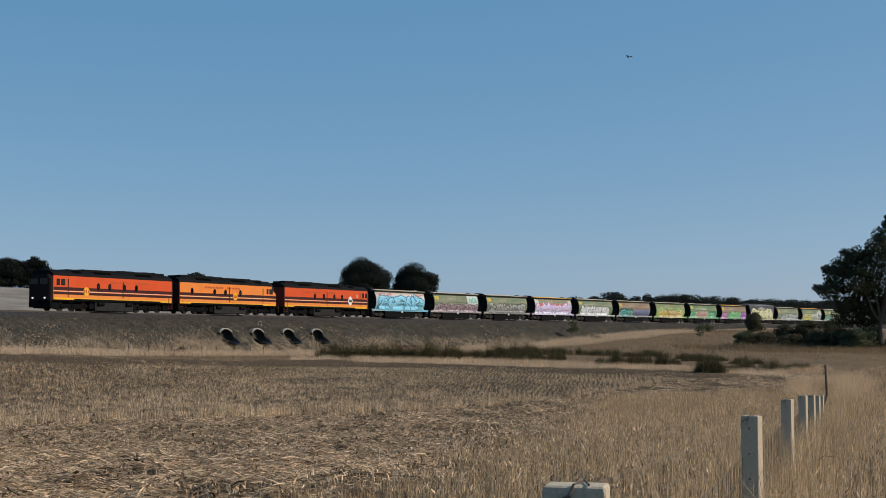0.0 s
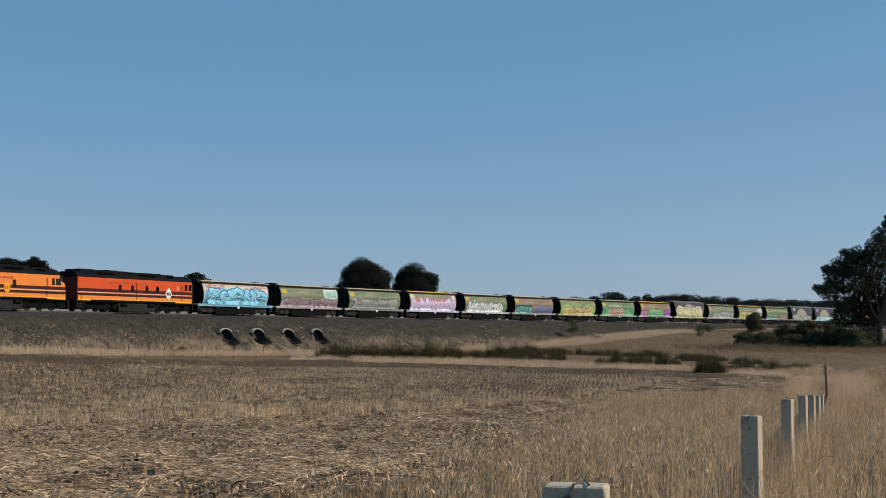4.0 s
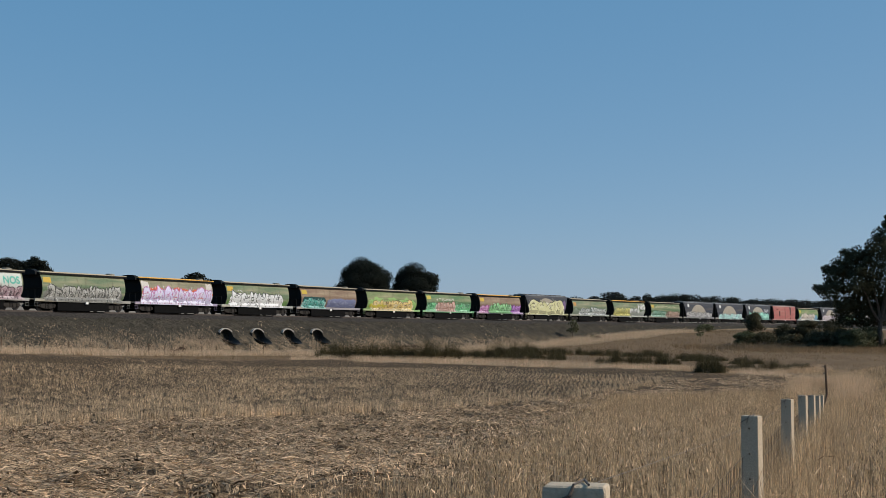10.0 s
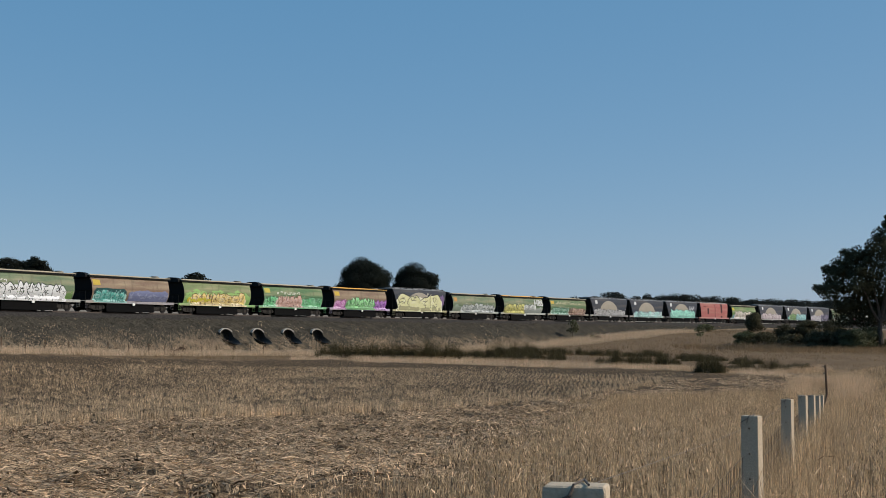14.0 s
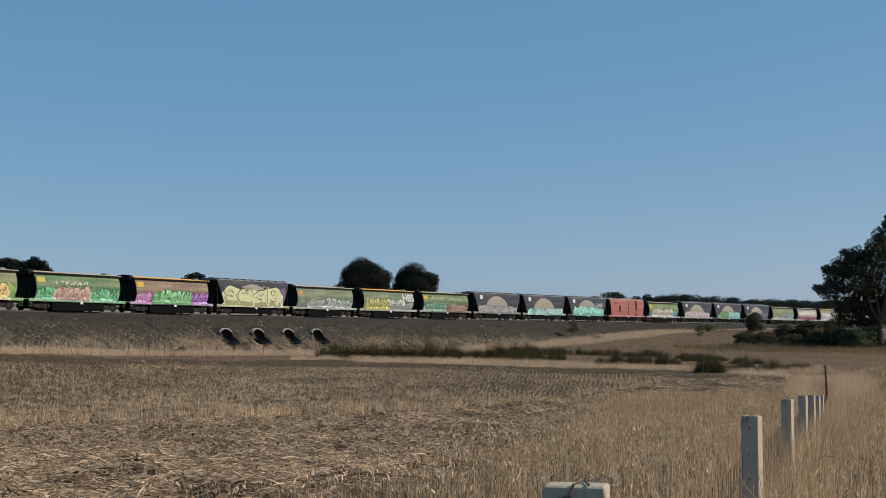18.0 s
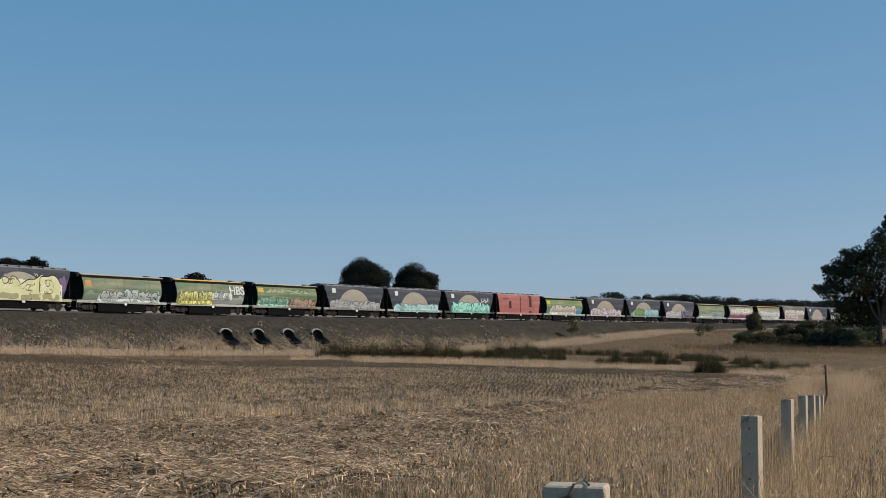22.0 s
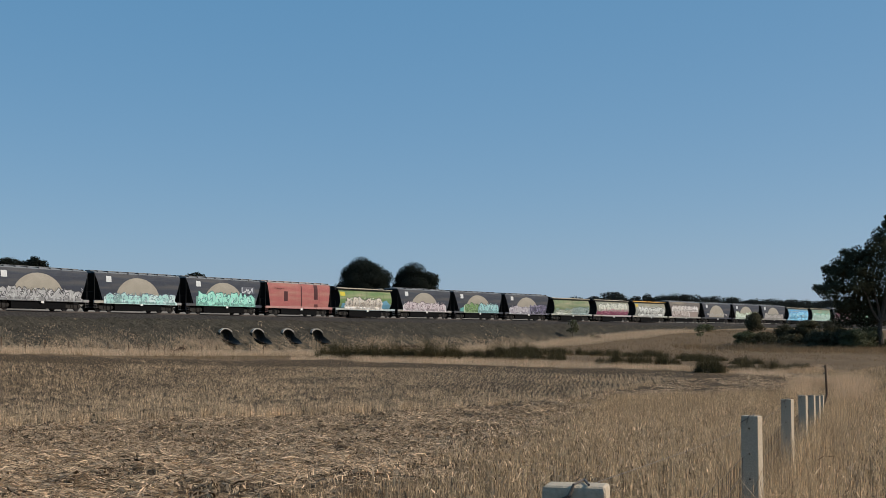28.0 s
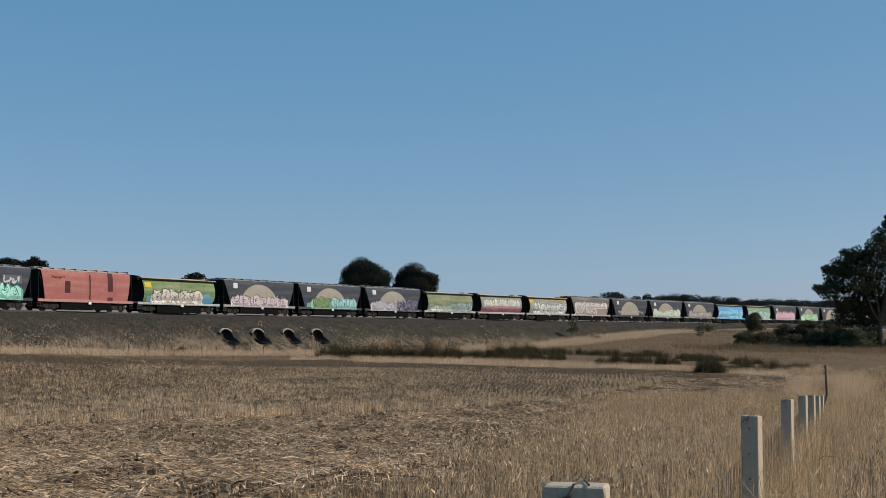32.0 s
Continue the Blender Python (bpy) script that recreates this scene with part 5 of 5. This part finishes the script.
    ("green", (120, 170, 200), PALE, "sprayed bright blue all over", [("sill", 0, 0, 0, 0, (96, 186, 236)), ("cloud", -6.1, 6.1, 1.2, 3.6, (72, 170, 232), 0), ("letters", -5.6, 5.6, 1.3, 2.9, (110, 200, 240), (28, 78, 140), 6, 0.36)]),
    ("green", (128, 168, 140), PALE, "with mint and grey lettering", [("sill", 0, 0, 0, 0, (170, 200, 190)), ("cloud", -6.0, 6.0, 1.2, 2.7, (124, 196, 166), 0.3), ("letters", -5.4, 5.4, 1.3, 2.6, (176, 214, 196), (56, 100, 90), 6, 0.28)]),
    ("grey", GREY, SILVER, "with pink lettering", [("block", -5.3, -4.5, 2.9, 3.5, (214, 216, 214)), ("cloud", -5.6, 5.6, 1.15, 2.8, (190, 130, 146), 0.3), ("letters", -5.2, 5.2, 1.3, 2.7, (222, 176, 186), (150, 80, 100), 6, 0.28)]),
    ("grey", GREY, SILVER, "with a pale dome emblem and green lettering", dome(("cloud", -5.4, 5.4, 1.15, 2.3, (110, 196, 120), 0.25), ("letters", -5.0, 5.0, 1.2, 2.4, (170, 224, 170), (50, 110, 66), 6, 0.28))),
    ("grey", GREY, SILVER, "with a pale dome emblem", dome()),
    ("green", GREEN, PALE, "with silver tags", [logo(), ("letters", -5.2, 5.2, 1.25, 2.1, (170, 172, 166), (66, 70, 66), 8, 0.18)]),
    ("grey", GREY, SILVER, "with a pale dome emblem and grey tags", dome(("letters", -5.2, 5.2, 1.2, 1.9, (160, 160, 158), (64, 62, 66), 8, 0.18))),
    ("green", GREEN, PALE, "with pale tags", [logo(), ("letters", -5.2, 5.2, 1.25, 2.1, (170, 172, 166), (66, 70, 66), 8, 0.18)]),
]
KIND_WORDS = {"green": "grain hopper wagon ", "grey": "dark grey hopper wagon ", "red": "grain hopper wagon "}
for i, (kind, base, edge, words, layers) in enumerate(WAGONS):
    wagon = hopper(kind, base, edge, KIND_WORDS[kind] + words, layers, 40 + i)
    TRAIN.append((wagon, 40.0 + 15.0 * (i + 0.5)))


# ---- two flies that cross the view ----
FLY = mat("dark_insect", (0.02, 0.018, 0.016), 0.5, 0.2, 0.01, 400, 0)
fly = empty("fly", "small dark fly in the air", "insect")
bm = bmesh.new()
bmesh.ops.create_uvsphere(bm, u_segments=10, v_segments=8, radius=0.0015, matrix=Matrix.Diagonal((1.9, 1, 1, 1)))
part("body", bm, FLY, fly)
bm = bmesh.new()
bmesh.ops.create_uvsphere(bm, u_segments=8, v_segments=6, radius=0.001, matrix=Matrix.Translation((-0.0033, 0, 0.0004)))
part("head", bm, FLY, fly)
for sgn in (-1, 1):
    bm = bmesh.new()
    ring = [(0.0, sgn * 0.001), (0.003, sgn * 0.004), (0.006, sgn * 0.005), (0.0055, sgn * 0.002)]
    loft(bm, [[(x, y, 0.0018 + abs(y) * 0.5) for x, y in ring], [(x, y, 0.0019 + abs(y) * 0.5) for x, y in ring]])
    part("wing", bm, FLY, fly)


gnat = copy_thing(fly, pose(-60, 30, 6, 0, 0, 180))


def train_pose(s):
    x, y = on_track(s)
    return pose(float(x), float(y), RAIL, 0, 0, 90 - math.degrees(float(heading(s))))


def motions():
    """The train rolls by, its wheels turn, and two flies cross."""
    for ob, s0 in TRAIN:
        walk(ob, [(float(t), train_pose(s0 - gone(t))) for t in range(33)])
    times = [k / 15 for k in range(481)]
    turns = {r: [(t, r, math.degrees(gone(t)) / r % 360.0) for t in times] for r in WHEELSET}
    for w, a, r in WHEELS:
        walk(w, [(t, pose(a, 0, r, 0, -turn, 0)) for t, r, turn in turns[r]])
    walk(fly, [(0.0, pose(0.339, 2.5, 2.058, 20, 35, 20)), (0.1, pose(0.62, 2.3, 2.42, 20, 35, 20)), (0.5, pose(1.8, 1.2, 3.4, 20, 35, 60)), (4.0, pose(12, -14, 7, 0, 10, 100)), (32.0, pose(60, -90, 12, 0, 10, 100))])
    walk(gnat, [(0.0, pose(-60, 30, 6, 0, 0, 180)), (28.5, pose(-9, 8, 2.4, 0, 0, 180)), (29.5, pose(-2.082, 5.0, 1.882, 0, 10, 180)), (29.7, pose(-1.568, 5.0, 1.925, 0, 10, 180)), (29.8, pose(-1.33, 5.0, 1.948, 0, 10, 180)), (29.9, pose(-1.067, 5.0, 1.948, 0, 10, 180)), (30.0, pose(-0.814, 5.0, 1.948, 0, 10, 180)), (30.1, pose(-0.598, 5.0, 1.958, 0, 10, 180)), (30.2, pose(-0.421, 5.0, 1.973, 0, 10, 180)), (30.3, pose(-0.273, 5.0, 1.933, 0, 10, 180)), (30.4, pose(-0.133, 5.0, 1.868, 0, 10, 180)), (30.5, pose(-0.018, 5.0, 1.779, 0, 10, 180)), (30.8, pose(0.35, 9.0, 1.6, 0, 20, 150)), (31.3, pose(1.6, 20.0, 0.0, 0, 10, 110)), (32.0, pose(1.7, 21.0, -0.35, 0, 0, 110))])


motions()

────────────────────────────────────────

▶ _Work required_
Print the full listing exactly, dropping the pictures.

▶ _The answer_
0.0 s
4.0 s
10.0 s
14.0 s
18.0 s
22.0 s
28.0 s
32.0 s
Continue the Blender Python (bpy) script that recreates this scene with part 5 of 5. This part finishes the script.
    ("green", (120, 170, 200), PALE, "sprayed bright blue all over", [("sill", 0, 0, 0, 0, (96, 186, 236)), ("cloud", -6.1, 6.1, 1.2, 3.6, (72, 170, 232), 0), ("letters", -5.6, 5.6, 1.3, 2.9, (110, 200, 240), (28, 78, 140), 6, 0.36)]),
    ("green", (128, 168, 140), PALE, "with mint and grey lettering", [("sill", 0, 0, 0, 0, (170, 200, 190)), ("cloud", -6.0, 6.0, 1.2, 2.7, (124, 196, 166), 0.3), ("letters", -5.4, 5.4, 1.3, 2.6, (176, 214, 196), (56, 100, 90), 6, 0.28)]),
    ("grey", GREY, SILVER, "with pink lettering", [("block", -5.3, -4.5, 2.9, 3.5, (214, 216, 214)), ("cloud", -5.6, 5.6, 1.15, 2.8, (190, 130, 146), 0.3), ("letters", -5.2, 5.2, 1.3, 2.7, (222, 176, 186), (150, 80, 100), 6, 0.28)]),
    ("grey", GREY, SILVER, "with a pale dome emblem and green lettering", dome(("cloud", -5.4, 5.4, 1.15, 2.3, (110, 196, 120), 0.25), ("letters", -5.0, 5.0, 1.2, 2.4, (170, 224, 170), (50, 110, 66), 6, 0.28))),
    ("grey", GREY, SILVER, "with a pale dome emblem", dome()),
    ("green", GREEN, PALE, "with silver tags", [logo(), ("letters", -5.2, 5.2, 1.25, 2.1, (170, 172, 166), (66, 70, 66), 8, 0.18)]),
    ("grey", GREY, SILVER, "with a pale dome emblem and grey tags", dome(("letters", -5.2, 5.2, 1.2, 1.9, (160, 160, 158), (64, 62, 66), 8, 0.18))),
    ("green", GREEN, PALE, "with pale tags", [logo(), ("letters", -5.2, 5.2, 1.25, 2.1, (170, 172, 166), (66, 70, 66), 8, 0.18)]),
]
KIND_WORDS = {"green": "grain hopper wagon ", "grey": "dark grey hopper wagon ", "red": "grain hopper wagon "}
for i, (kind, base, edge, words, layers) in enumerate(WAGONS):
    wagon = hopper(kind, base, edge, KIND_WORDS[kind] + words, layers, 40 + i)
    TRAIN.append((wagon, 40.0 + 15.0 * (i + 0.5)))


# ---- two flies that cross the view ----
FLY = mat("dark_insect", (0.02, 0.018, 0.016), 0.5, 0.2, 0.01, 400, 0)
fly = empty("fly", "small dark fly in the air", "insect")
bm = bmesh.new()
bmesh.ops.create_uvsphere(bm, u_segments=10, v_segments=8, radius=0.0015, matrix=Matrix.Diagonal((1.9, 1, 1, 1)))
part("body", bm, FLY, fly)
bm = bmesh.new()
bmesh.ops.create_uvsphere(bm, u_segments=8, v_segments=6, radius=0.001, matrix=Matrix.Translation((-0.0033, 0, 0.0004)))
part("head", bm, FLY, fly)
for sgn in (-1, 1):
    bm = bmesh.new()
    ring = [(0.0, sgn * 0.001), (0.003, sgn * 0.004), (0.006, sgn * 0.005), (0.0055, sgn * 0.002)]
    loft(bm, [[(x, y, 0.0018 + abs(y) * 0.5) for x, y in ring], [(x, y, 0.0019 + abs(y) * 0.5) for x, y in ring]])
    part("wing", bm, FLY, fly)


gnat = copy_thing(fly, pose(-60, 30, 6, 0, 0, 180))


def train_pose(s):
    x, y = on_track(s)
    return pose(float(x), float(y), RAIL, 0, 0, 90 - math.degrees(float(heading(s))))


def motions():
    """The train rolls by, its wheels turn, and two flies cross."""
    for ob, s0 in TRAIN:
        walk(ob, [(float(t), train_pose(s0 - gone(t))) for t in range(33)])
    times = [k / 15 for k in range(481)]
    turns = {r: [(t, r, math.degrees(gone(t)) / r % 360.0) for t in times] for r in WHEELSET}
    for w, a, r in WHEELS:
        walk(w, [(t, pose(a, 0, r, 0, -turn, 0)) for t, r, turn in turns[r]])
    walk(fly, [(0.0, pose(0.339, 2.5, 2.058, 20, 35, 20)), (0.1, pose(0.62, 2.3, 2.42, 20, 35, 20)), (0.5, pose(1.8, 1.2, 3.4, 20, 35, 60)), (4.0, pose(12, -14, 7, 0, 10, 100)), (32.0, pose(60, -90, 12, 0, 10, 100))])
    walk(gnat, [(0.0, pose(-60, 30, 6, 0, 0, 180)), (28.5, pose(-9, 8, 2.4, 0, 0, 180)), (29.5, pose(-2.082, 5.0, 1.882, 0, 10, 180)), (29.7, pose(-1.568, 5.0, 1.925, 0, 10, 180)), (29.8, pose(-1.33, 5.0, 1.948, 0, 10, 180)), (29.9, pose(-1.067, 5.0, 1.948, 0, 10, 180)), (30.0, pose(-0.814, 5.0, 1.948, 0, 10, 180)), (30.1, pose(-0.598, 5.0, 1.958, 0, 10, 180)), (30.2, pose(-0.421, 5.0, 1.973, 0, 10, 180)), (30.3, pose(-0.273, 5.0, 1.933, 0, 10, 180)), (30.4, pose(-0.133, 5.0, 1.868, 0, 10, 180)), (30.5, pose(-0.018, 5.0, 1.779, 0, 10, 180)), (30.8, pose(0.35, 9.0, 1.6, 0, 20, 150)), (31.3, pose(1.6, 20.0, 0.0, 0, 10, 110)), (32.0, pose(1.7, 21.0, -0.35, 0, 0, 110))])


motions()